Work required: Copy out the line that contains "setattr(scene.view_settings, path, value)", the line that contains "scene.view_settings.keyframe_insert(path, frame=frame(t))", and every line between them, exactly, and nothing else.

Entries with animation source code:
###
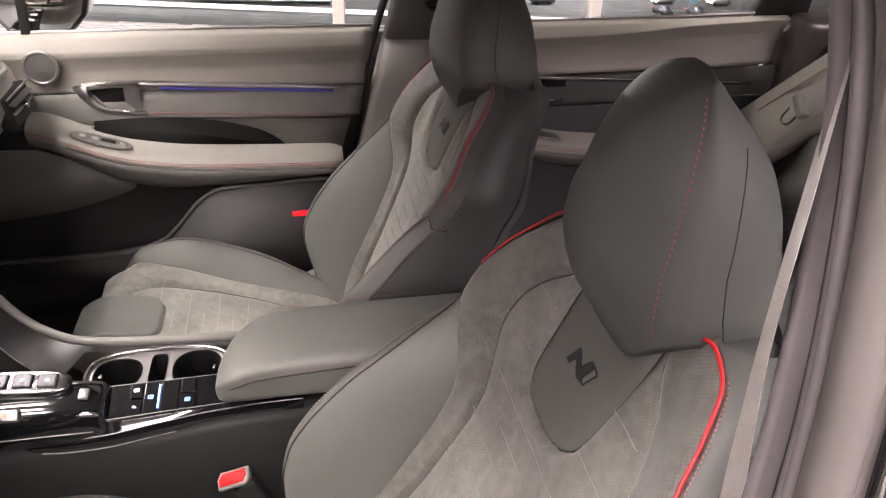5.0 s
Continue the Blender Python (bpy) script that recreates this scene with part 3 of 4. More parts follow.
# ---- centre console ----
console = thing("centre_console", -0.4, 0.0, 0.12, "grey plastic centre console with piano black trim between the seats", "car console")
secs = []
for x, zt, yl, yr in ((-1.05, 0.60, -0.11, 0.13), (-0.85, 0.585, -0.108, 0.115), (-0.70, 0.575, -0.104, 0.098), (-0.55, 0.572, -0.100, 0.078), (-0.42, 0.585, -0.095, 0.066), (-0.3, 0.592, -0.09, 0.066), (0.05, 0.59, -0.09, 0.066), (0.20, 0.57, -0.09, 0.066)):
    yl += 0.007
    secs.append([(x, yl - 0.012, 0.12), (x, yl - 0.016, 0.30), (x, yl - 0.024, zt - 0.10), (x, yl - 0.012, zt - 0.03), (x, yl, zt - 0.008), (x, yl + 0.02, zt - 0.10), (x, yr - 0.03, zt - 0.10), (x, yr, zt - 0.01), (x, yr + 0.012, zt - 0.05), (x, yr + 0.012, 0.12)])
part("side_body", loft(secs), DARK_PLASTIC, console, "dark grey plastic console body")


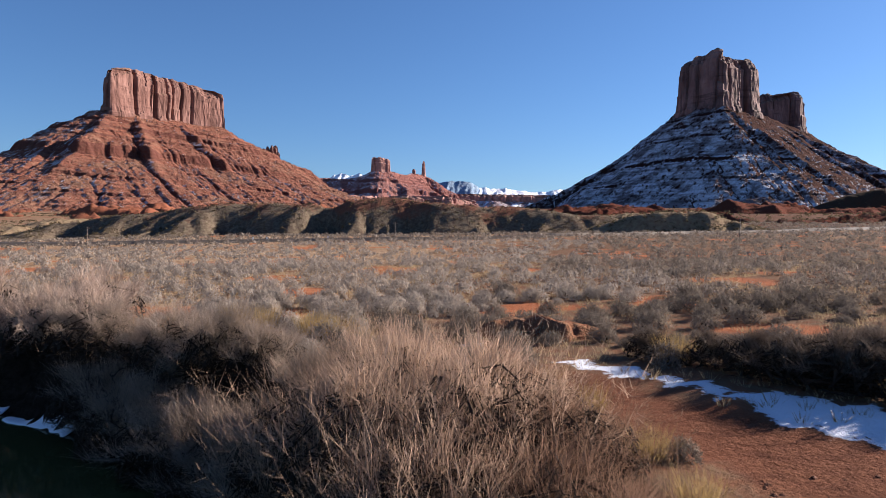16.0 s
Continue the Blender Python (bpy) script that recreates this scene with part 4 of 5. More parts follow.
# grey and olive brush behind the willows and on the terrace to the right
brush = scatter(4000, (-6, 90, 10, 150), lambda x, y, s, on, kind: (s > 16 - 6 * sstep(110, 125, y) + 3 * fbm(x / 9, y / 9, 2, 311)) & (s < 60) & (on < 0.1) & (kind < 0.3) & ((x < 14) | (np.abs(below_road(x, y) - 3.5) > 3.0)) & (fbm(x / 10, y / 10, 2, 312) > -0.5), (0.6, 1.2), 33, 1.9)
brush.sort(key=lambda p: math.hypot(p[0] - 2, p[1] - 118))
B = [shrub(500 + k, 2.0, 1.7, 700, 0.017, 6, thin=True) for k in range(4)]
shrub_things("grey_brush", "bare grey-brown thorny brush on the river terrace", "bush", "brush on the terrace", B, brush[:110:2], GREY_TWIG)
shrub_things("grey_brush", "bare pale tan thorny brush on the river terrace", "bush", "brush on the terrace", B, brush[1:110:2], RAMP_TWIG)
if brush[110:]:
    stuff("brush_thicket", "bare grey-brown brush on the river terrace", "bushes", [shrub(510 + k, 2.0, 1.7, 280, 0.045, 7, thin=True)[1] for k in range(4)], brush[110:], GREY_TWIG)
olive = [(23.7, 60, 1.3), (29, 52, 1.1), (34, 57, 1.4), (36, 47, 1.2), (31, 68, 1.0), (27, 45, 0.9), (42, 62, 1.3), (24, 84, 0.9), (15, 108, 0.9), (13, 125, 1.0), (40, 75, 1.1)]
shrub_things("olive_brush", "dense dull olive brush behind the willows", "bush", "olive brush", [shrub(530 + k, 2.4, 2.0, 1100, 0.04, 7) for k in range(2)], olive, OLIVE)

# tamarisk along the steep far bank; the nearest are the densest
def limbs_of(seed, height, radius):
    global rng
    rng = np.random.default_rng(seed)
    return [tube(p, np.linspace(0.03, 0.007, 6), 4) for p in limb_paths(7, height, radius, 0.4)]


NEAR_TAM = [(-15.6, 148.6, 1.25), (-17.2, 150.8, 1.28), (-13.6, 148.6, 1.15), (-14.6, 151.2, 1.2), (-19.2, 153.2, 1.2), (-16.8, 153.4, 1.15), (-12.2, 147.4, 0.85),
            (-21.2, 155.6, 1.1), (-23.6, 158.0, 1.1), (-20.0, 156.8, 1.0), (-26.0, 160.6, 1.1), (-28.8, 162.8, 1.0), (-24.6, 161.6, 0.95), (-31.8, 165.0, 1.05), (-17.8, 156.6, 0.95), (-22.6, 160.4, 0.85), (-12.6, 150.4, 0.8), (-13.4, 153.0, 0.85), (-18.2, 151.0, 1.0), (-20.6, 153.8, 1.05), (-22.6, 156.0, 1.1), (-25.2, 158.8, 1.1), (-28.2, 161.4, 1.1), (-30.8, 163.4, 1.0), (-27.2, 163.8, 1.1), (-29.8, 164.8, 1.15), (-26.4, 162.6, 1.0)]
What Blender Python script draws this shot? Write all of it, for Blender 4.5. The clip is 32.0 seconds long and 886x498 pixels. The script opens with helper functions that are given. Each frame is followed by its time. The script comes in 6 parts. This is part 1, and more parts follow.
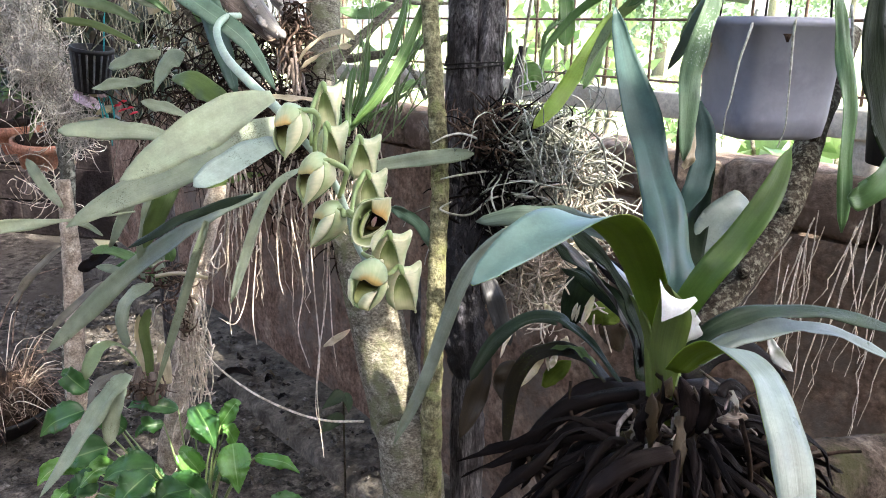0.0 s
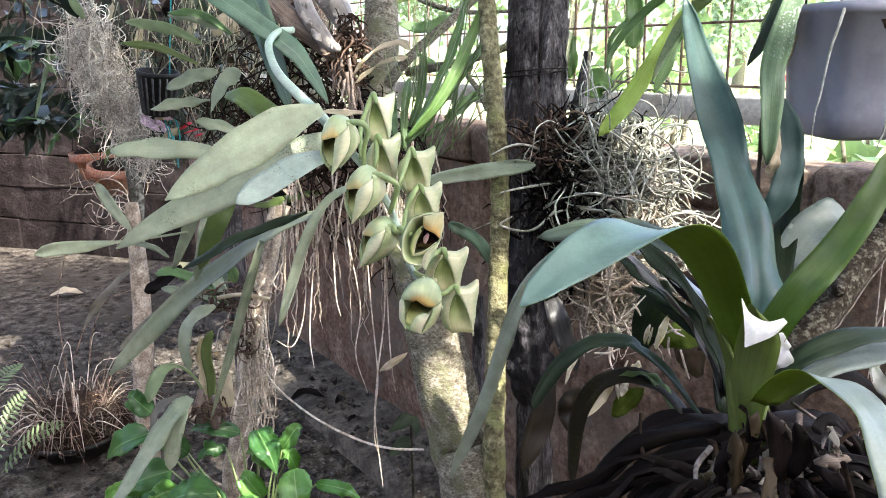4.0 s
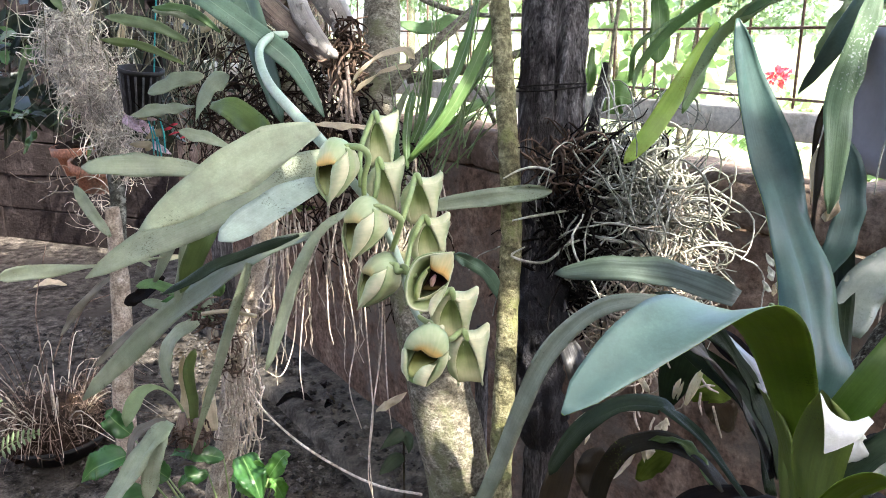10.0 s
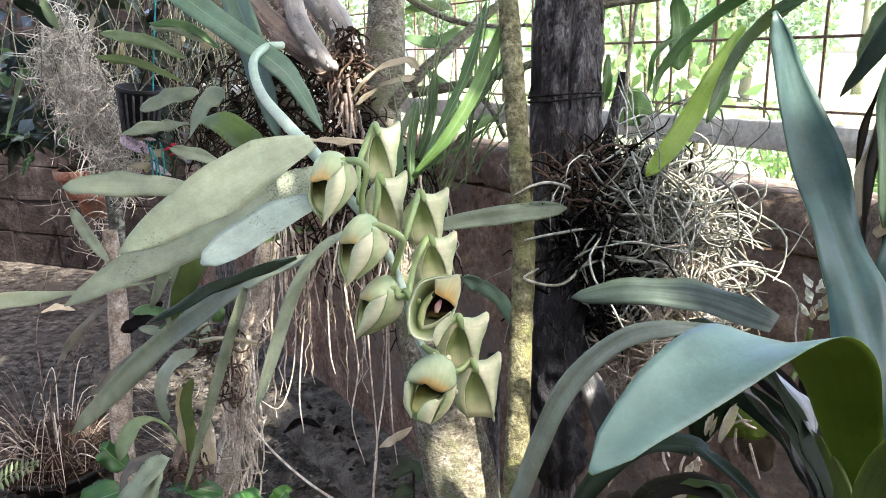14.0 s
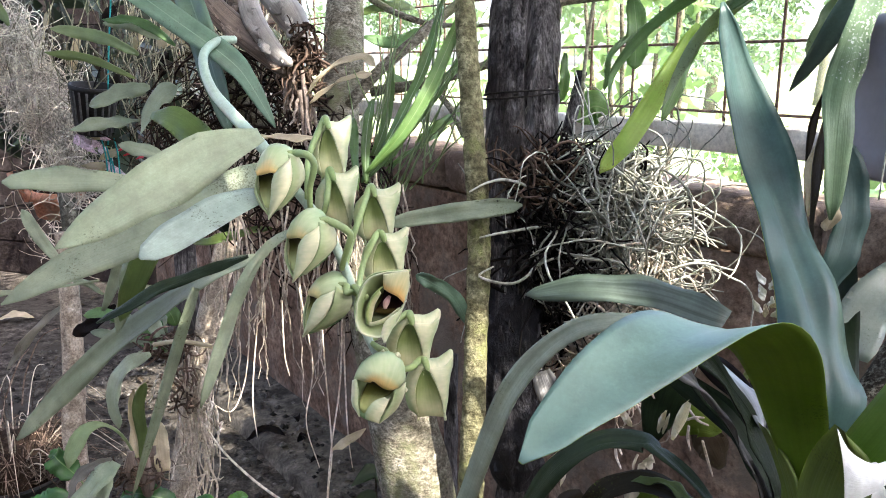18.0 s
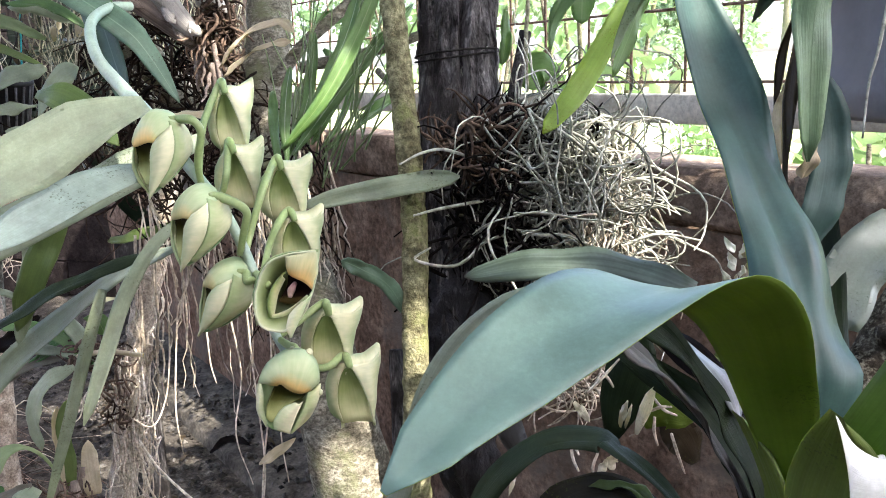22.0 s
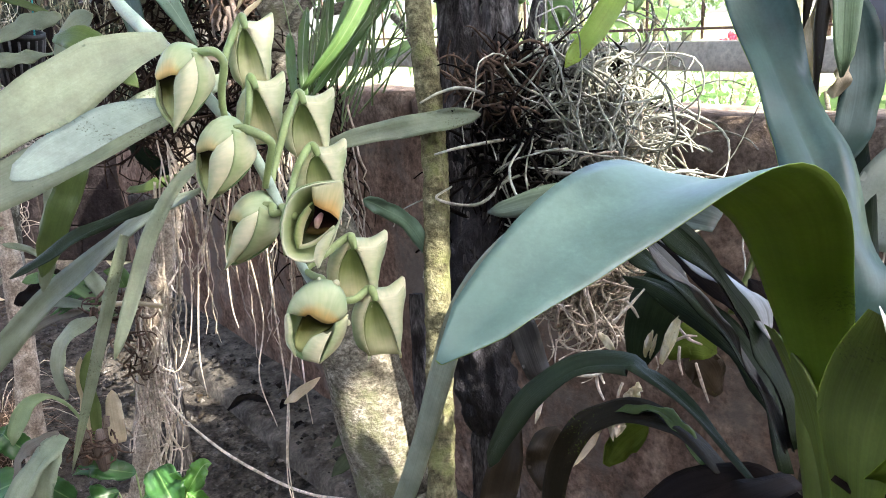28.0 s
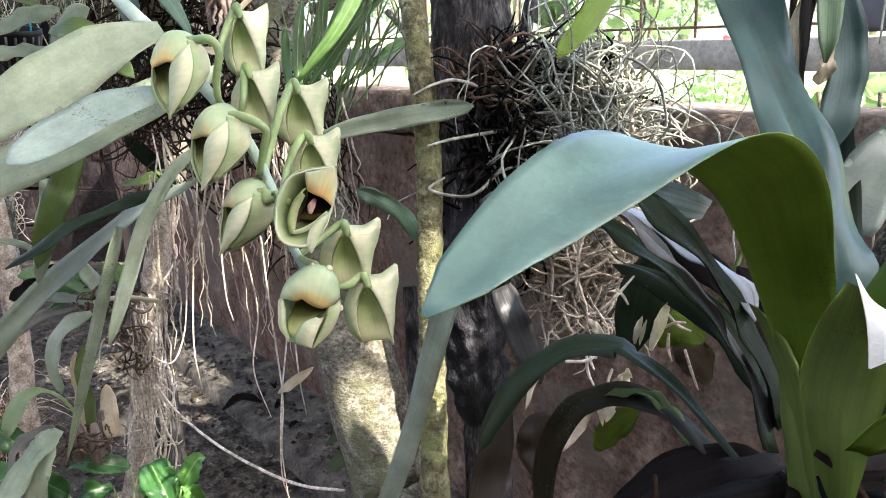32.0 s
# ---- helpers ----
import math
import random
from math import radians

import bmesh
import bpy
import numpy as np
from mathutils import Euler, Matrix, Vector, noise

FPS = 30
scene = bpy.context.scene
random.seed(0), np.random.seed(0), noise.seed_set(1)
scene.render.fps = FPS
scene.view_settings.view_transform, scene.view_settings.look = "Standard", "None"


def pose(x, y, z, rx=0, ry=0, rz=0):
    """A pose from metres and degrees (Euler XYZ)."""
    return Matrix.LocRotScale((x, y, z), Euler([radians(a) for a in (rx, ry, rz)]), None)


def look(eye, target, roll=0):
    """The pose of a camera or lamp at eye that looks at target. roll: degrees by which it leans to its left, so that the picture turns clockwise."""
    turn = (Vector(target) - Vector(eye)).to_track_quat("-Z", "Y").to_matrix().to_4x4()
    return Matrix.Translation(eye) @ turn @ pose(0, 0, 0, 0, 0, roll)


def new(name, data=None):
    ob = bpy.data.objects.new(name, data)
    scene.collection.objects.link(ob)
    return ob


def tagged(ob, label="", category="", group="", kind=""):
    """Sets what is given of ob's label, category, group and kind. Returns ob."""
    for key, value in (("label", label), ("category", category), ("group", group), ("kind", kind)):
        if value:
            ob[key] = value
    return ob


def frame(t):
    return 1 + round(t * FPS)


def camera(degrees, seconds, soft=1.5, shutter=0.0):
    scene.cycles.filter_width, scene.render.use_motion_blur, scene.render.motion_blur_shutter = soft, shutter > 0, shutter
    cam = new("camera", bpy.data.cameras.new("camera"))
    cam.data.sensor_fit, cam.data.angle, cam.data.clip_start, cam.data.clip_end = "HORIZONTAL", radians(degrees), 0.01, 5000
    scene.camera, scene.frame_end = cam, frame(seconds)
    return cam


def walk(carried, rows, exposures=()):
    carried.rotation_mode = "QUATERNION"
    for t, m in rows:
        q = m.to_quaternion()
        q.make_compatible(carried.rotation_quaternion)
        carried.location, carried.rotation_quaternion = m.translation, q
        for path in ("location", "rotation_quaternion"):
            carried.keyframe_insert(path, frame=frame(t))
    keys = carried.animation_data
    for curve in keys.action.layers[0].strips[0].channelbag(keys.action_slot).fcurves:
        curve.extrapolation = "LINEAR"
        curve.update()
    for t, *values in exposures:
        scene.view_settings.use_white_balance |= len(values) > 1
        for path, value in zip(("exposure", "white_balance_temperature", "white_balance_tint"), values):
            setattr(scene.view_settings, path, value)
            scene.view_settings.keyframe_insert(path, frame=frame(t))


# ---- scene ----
cam = camera(59.2, 32.0, 1.0)
METRES, EYE, TILT, LEAN, TURN = 0.85, 1.45, -16.0, -1.0, 0.0
ROWS = [
    (0.0, 0.0, 0.0, 0.0, 0.0, 0.0, -0.0),
    (0.5, 0.007, 0.0305, -0.0044, 1.48, 0.84, 0.03),
    (1.0, 0.0073, 0.0613, -0.0073, 2.7, 1.59, -0.08),
    (1.5, 0.0118, 0.0801, -0.0056, 3.58, 1.97, -0.32),
    (2.0, 0.0075, 0.0889, -0.003, 4.47, 2.05, -0.43),
    (2.5, 0.0045, 0.0839, 0.0057, 5.03, 2.14, -0.41),
    (3.0, 0.0119, 0.0726, 0.0106, 5.38, 2.11, 0.05),
    (3.5, 0.0185, 0.0694, -0.0014, 5.47, 1.84, 0.51),
    (5.5, 0.0235, 0.0752, -0.0006, 5.65, 0.24, 0.57),
    (6.0, 0.0119, 0.0719, 0.0102, 5.81, -0.11, 0.36),
    (6.5, -0.0072, 0.0724, 0.0096, 5.95, -0.41, 0.25),
    (7.0, 0.0057, 0.1546, 0.0129, 5.81, -0.52, -0.08),
    (7.5, 0.0186, 0.1963, 0.0451, 5.79, -0.58, -0.29),
    (8.0, 0.019, 0.2341, 0.0523, 5.83, -0.39, -0.43),
    (8.5, 0.014, 0.2246, 0.0593, 5.73, -0.09, -0.5),
    (9.0, 0.0049, 0.2013, 0.0577, 5.36, 0.13, -0.37),
    (9.5, -0.0011, 0.1867, 0.0564, 5.02, 0.32, -0.28),
    (10.0, -0.0079, 0.1708, 0.0586, 4.83, 0.66, -0.39),
    (10.5, -0.0062, 0.1604, 0.0676, 4.7, 0.94, -0.49),
    (11.0, -0.0034, 0.1637, 0.0723, 4.65, 1.2, -0.66),
    (11.5, 0.0004, 0.1649, 0.0771, 4.79, 1.45, -0.95),
    (12.0, 0.0013, 0.1666, 0.0845, 5.1, 1.61, -0.73),
    (12.5, -0.0011, 0.178, 0.0666, 5.22, 1.79, -0.17),
    (13.0, -0.0046, 0.2158, 0.0472, 5.55, 2.07, 0.18),
    (13.5, -0.0049, 0.2326, 0.0585, 5.79, 2.17, 0.25),
    (15.5, -0.0236, 0.2741, 0.0565, 4.99, 2.71, -0.66),
    (16.0, -0.0087, 0.2646, 0.063, 5.04, 2.94, -0.46),
    (16.5, -0.0061, 0.257, 0.0595, 4.94, 3.13, -0.41),
    (17.0, -0.0012, 0.2577, 0.0501, 4.64, 3.04, -0.42),
    (17.5, 0.0061, 0.2527, 0.0477, 4.26, 2.84, -0.26),
    (18.0, 0.0101, 0.2641, 0.0487, 3.53, 2.81, 0.11),
    (18.5, 0.0211, 0.2839, 0.043, 2.84, 2.83, 0.52),
    (19.0, 0.0336, 0.2959, 0.0463, 2.29, 2.85, 1.02),
    (19.5, 0.0426, 0.297, 0.0448, 1.73, 2.97, 1.53),
    (20.0, 0.0513, 0.3145, 0.041, 1.43, 3.16, 2.08),
    (20.5, 0.0509, 0.3509, 0.0418, 1.4, 3.28, 2.39),
    (21.0, 0.0524, 0.3762, 0.0395, 1.36, 3.39, 2.58),
    (21.5, 0.052, 0.3807, 0.0343, 1.54, 3.15, 2.74),
    (22.0, 0.0503, 0.3792, 0.032, 1.77, 2.71, 2.79),
    (22.5, 0.0411, 0.3799, 0.0243, 2.25, 2.25, 2.89),
    (23.0, 0.0308, 0.3795, 0.0259, 3.13, 1.81, 3.07),
    (23.5, 0.0179, 0.371, 0.0264, 3.87, 1.75, 3.12),
    (24.0, 0.0126, 0.3616, 0.0299, 4.52, 1.76, 3.03),
    (24.5, 0.0118, 0.3603, 0.0298, 4.88, 1.74, 2.84),
    (25.0, 0.0097, 0.3584, 0.0292, 4.97, 1.43, 2.79),
    (25.5, 0.0127, 0.3549, 0.0202, 4.79, 0.92, 2.79),
    (26.0, 0.0239, 0.3608, 0.0107, 4.28, 0.33, 2.78),
    (26.5, 0.0271, 0.3593, 0.0107, 3.68, 0.06, 2.88),
    (28.5, 0.0371, 0.3861, 0.005, 2.21, 0.3, 3.25),
    (29.0, 0.0249, 0.3846, 0.0213, 2.2, 1.09, 2.76),
    (29.5, 0.0163, 0.3739, 0.0329, 2.3, 1.64, 2.52),
    (30.0, 0.0237, 0.3639, 0.0296, 2.39, 1.8, 2.54),
    (30.5, 0.0214, 0.3618, 0.0244, 2.43, 1.67, 2.65),
    (31.0, 0.0269, 0.3574, 0.017, 2.32, 1.33, 2.86),
    (31.5, 0.0356, 0.3623, 0.0053, 2.27, 0.84, 3.05),
    (32.0, 0.0388, 0.3718, -0.0094, 2.2, 0.39, 3.19),
]
walk(cam, [(t, pose(0, 0, EYE, TILT, LEAN, TURN) @ pose(METRES * x, METRES * y, METRES * z, 90 + pitch, roll, yaw)) for t, x, y, z, yaw, pitch, roll in ROWS], [(0.0, 3.36, 6500, 13), (3.0, 3.36, 6500, 13), (6.0, 3.42, 6500, 13), (7.5, 3.42, 6500, 13), (9.5, 3.34, 6500, 13), (12.5, 3.27, 6500, 13), (20.0, 3.26, 6500, 13), (23.0, 3.32, 6500, 13), (32.0, 3.36, 6500, 13)])
SKY, SUN = 0.185, 2.4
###
Result of this exercise:
            setattr(scene.view_settings, path, value)
            scene.view_settings.keyframe_insert(path, frame=frame(t))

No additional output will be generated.